What private equity investors need to know about cybersecurity in the pandemic
The Covid-19 pandemic has spawned a perfect confluence of events that created an optimal striking ground for hackers. At Aon, a global professional services firm headquartered in London, we have seen cyberattacks increase by 33% during lockdown in the U.K. Hackers are preying on isolated work forces during a time when IT resources are stretched thin and many staff are furloughed.
Digital collaboration technologies have enabled many businesses to operate during lockdown but few had ever simulated a scenario where everyone worked at home simultaneously. We are seeing limited IT resources being stretched by unprecedented remote working, with little capacity to defend against the unusually high number of cyberattacks that followed.
For M&A, such attacks can prove crippling or existential in the deal lifecycle. The financial impact of a cybersecurity breach is very clear to see when it devalues a company right before deal closing – putting a strain on founders and investors, becoming a costly and time-consuming disaster to mitigate.
While the total financial impact depends on the nature of the business and the timing in the transaction lifecycle, the cost of containing a cyberattack has a multiplier effect when the investment needs of new security protocols is also factored into valuation. You don’t need to be a deal guru to know the most common valuation technique used by investors is a multiple of earnings (EBITDA). So, by way of example, a $10m Cyber financial impact in a 10x multiple deal becomes a $100m impact. In 2016, Yahoo took a $350m impact on their Verizon deal due to a 500 million user data breach.
So how can companies and their investors ensure they protect valuation and prepare to defend against sophisticated hackers? The best time to assess cybersecurity is before you buy or invest in a business during pre-deal due diligence – the next best time is now. It’s helpful to start from the premise that your current or future investment has already been compromised and work backward from there. Firstly, consider building a comprehensive cyber incident response plan and technology controls assessment in addition to ensuring employees are aware of the many possible entry points hackers use to access their systems. Best practices include strong cyber governance from the board level down through to technology controls and processes, including incident response, working in tandem with vigilant staff across your supply chain. Ultimately cyber insurance is required to offset steep financial losses when defenses fail.
Tailored cyber incident response plan
It’s critical to have a strong cyber incident response plan and a skilled team ready to execute it. The company needs a specialized team that can quickly determine the prospects for recovery after an attack with rapid access to backup systems, log files and administrator-level permissions.

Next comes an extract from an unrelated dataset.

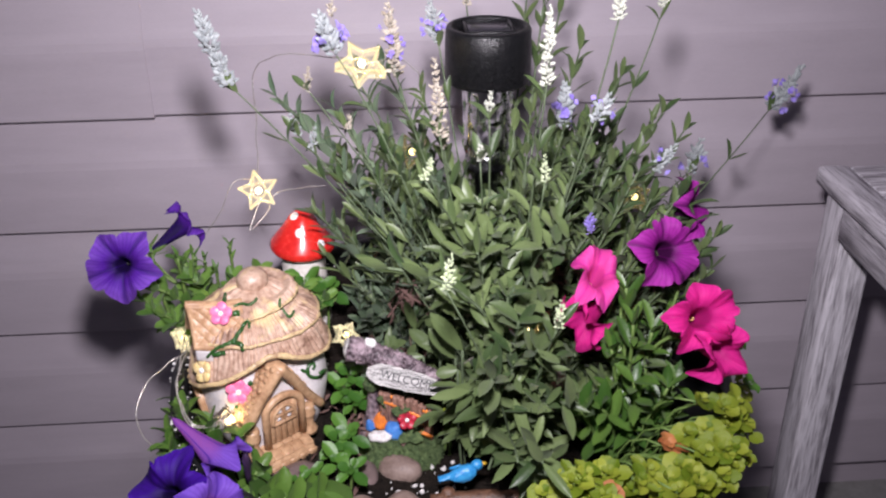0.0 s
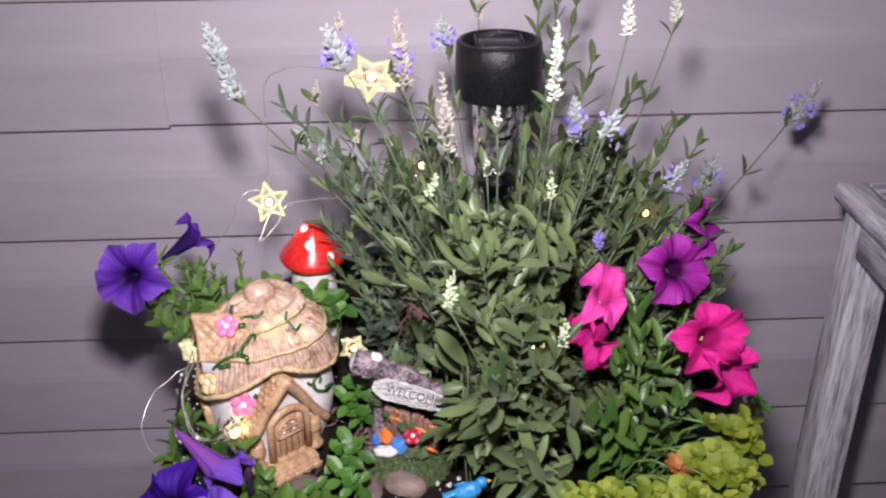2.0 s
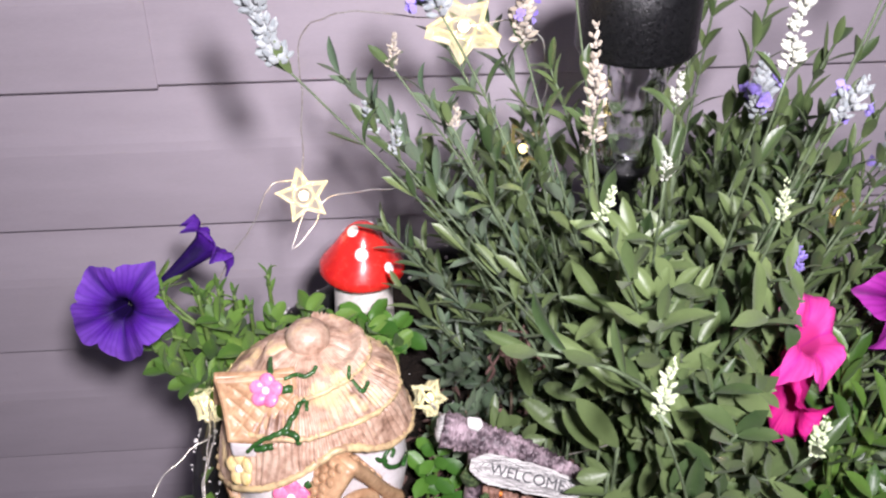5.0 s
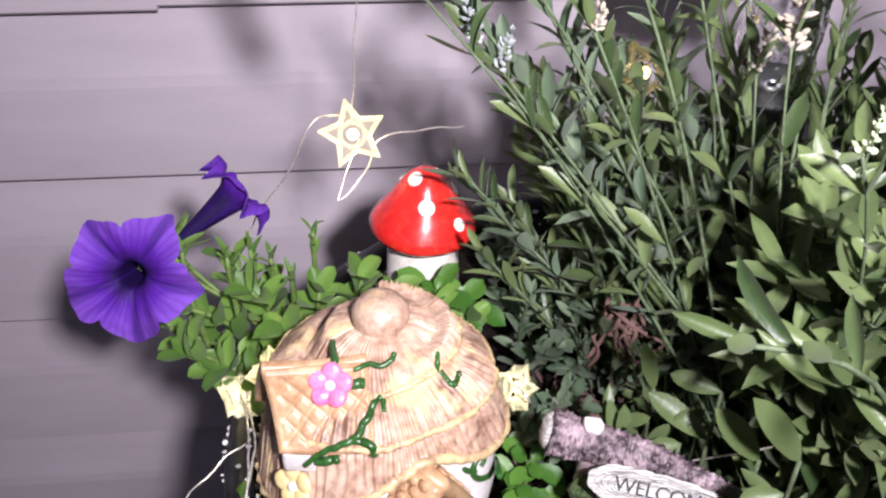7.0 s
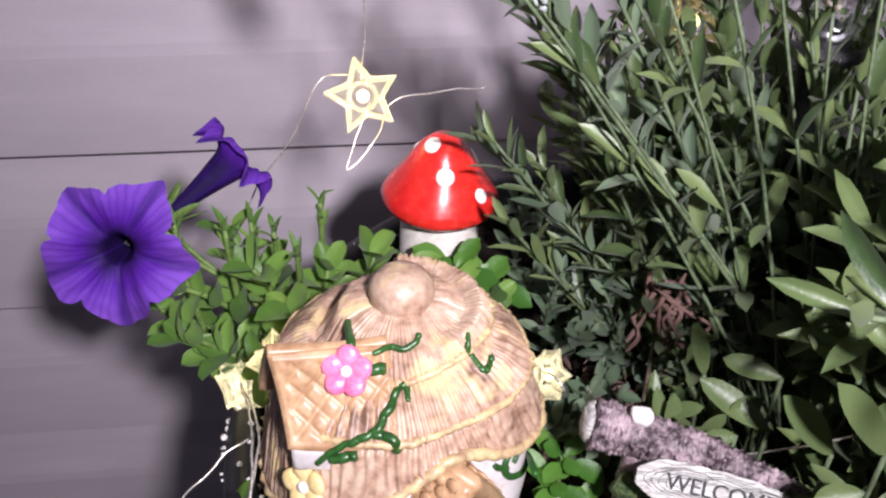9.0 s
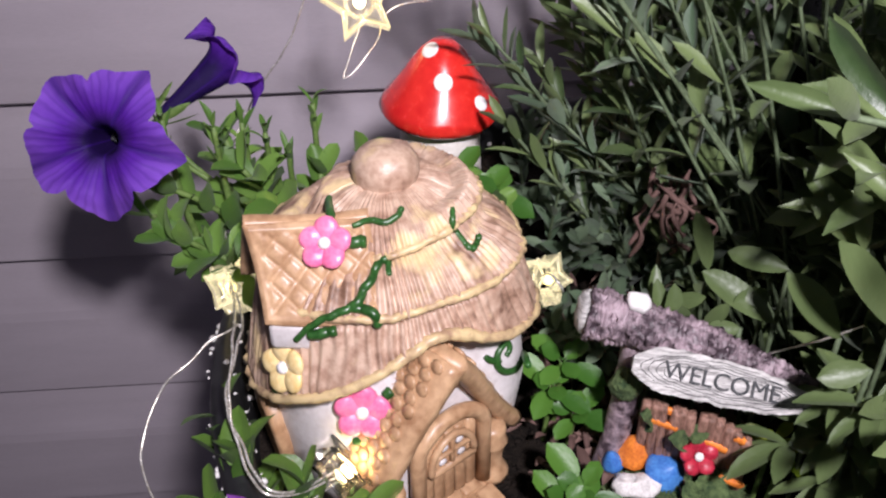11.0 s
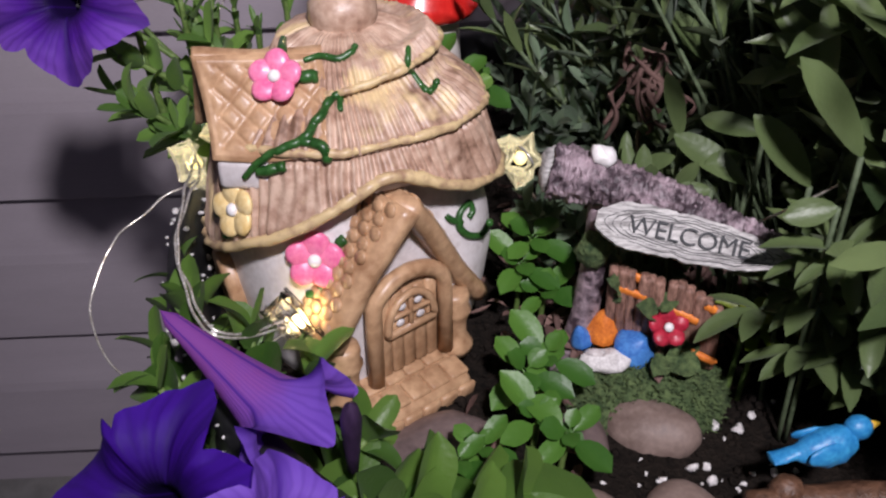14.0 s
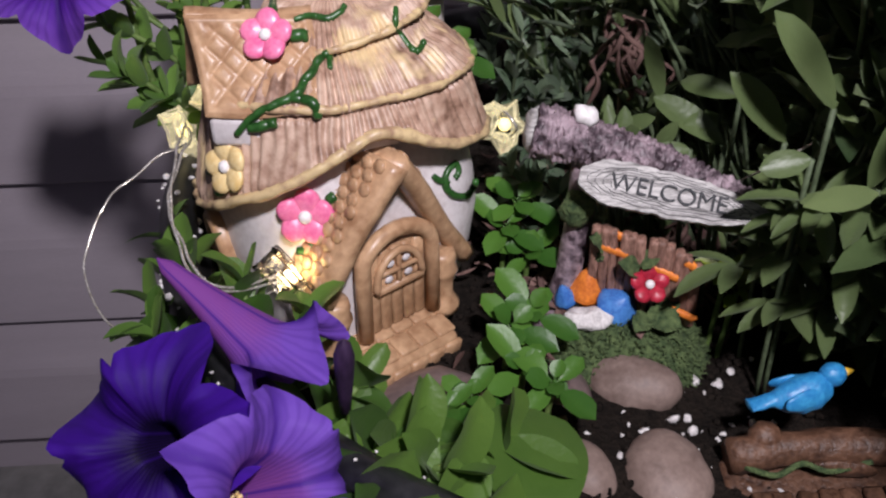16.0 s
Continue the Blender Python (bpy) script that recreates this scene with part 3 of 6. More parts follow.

The plan should address short-term and long-term strategies. The team must first move to contain the incident, shutting down systems and notifying customers if necessary. The focus in the days and weeks that follow should shift to priorities such as determining the hacker’s exact entry point and whether more security controls are needed. The plan should include an evaluation of overall security of the company and whether there are protocols in place to ensure new vendors and business partners are properly screened.
Strengthen technology prevention
Companies should seek to adopt current advanced technology controls to filter out suspicious emails or thwart malicious software that’s downloaded. Also factoring in external intelligence from deep and dark web sources and proactive threat hunting to guide defenses. Investors and owners should be particularly aware of digital operating models that might offer new entry points to cyber criminals or compromise boundaries with third-party providers.
Educate employees as a first line of defense
Technology alone can’t fully protect a company from attacks. Employees, partners and suppliers should be educated regularly to spot the security vulnerabilities in their midst, such as malware in e-mails, and understand the ways in which their personal data can be used by hackers.
Staff also should be aware of how working remotely might increase their security risk. Another post-pandemic dynamic that created ideal targets for hackers was the nature of communication among employees working from home. Hackers were able to exploit the lack of social connectivity at companies, as an employee faced with a suspicious-looking e-mailed invoice asking that a supplier be paid can no longer turn to a co-worker in the next office to discuss its legitimacy.
Transfer risk with insurance coverage
Despite a company’s best efforts, hackers can still manage to breach security protocols and wreak maximum havoc. For these cases, an insurance carrier can assume some of the risk to help spare the business from financial ruin. Cyber insurance can offer coverage for specific costs of containing the incident, ransomware that was paid out, as well as certain fees for legal services. It can also be available to cover certain indirect costs arising from disruptions to business, such as revenue loss resulting from a product shipping suspension when the attack prevented orders from being fulfilled.
Cyberattacks can be extremely stressful for an investor, executive and entrepreneur who has worked to build a company over years or even decades, often in anticipation of a capital injection or lucrative exit. They are forced to surrender control of their brand to a team of lawyers, IT specialists, and cyber consultants, with no assurances their company will emerge intact. No company is immune to the threats posed by hackers, particularly with the new state of vulnerability created by the pandemic. By accepting your business will be cyber-attacked, any investor or business owner can leverage techniques in this article to fight back and ensure they are paving the way for their brand to thrive for many years to come leading to secured or enhanced deal valuations.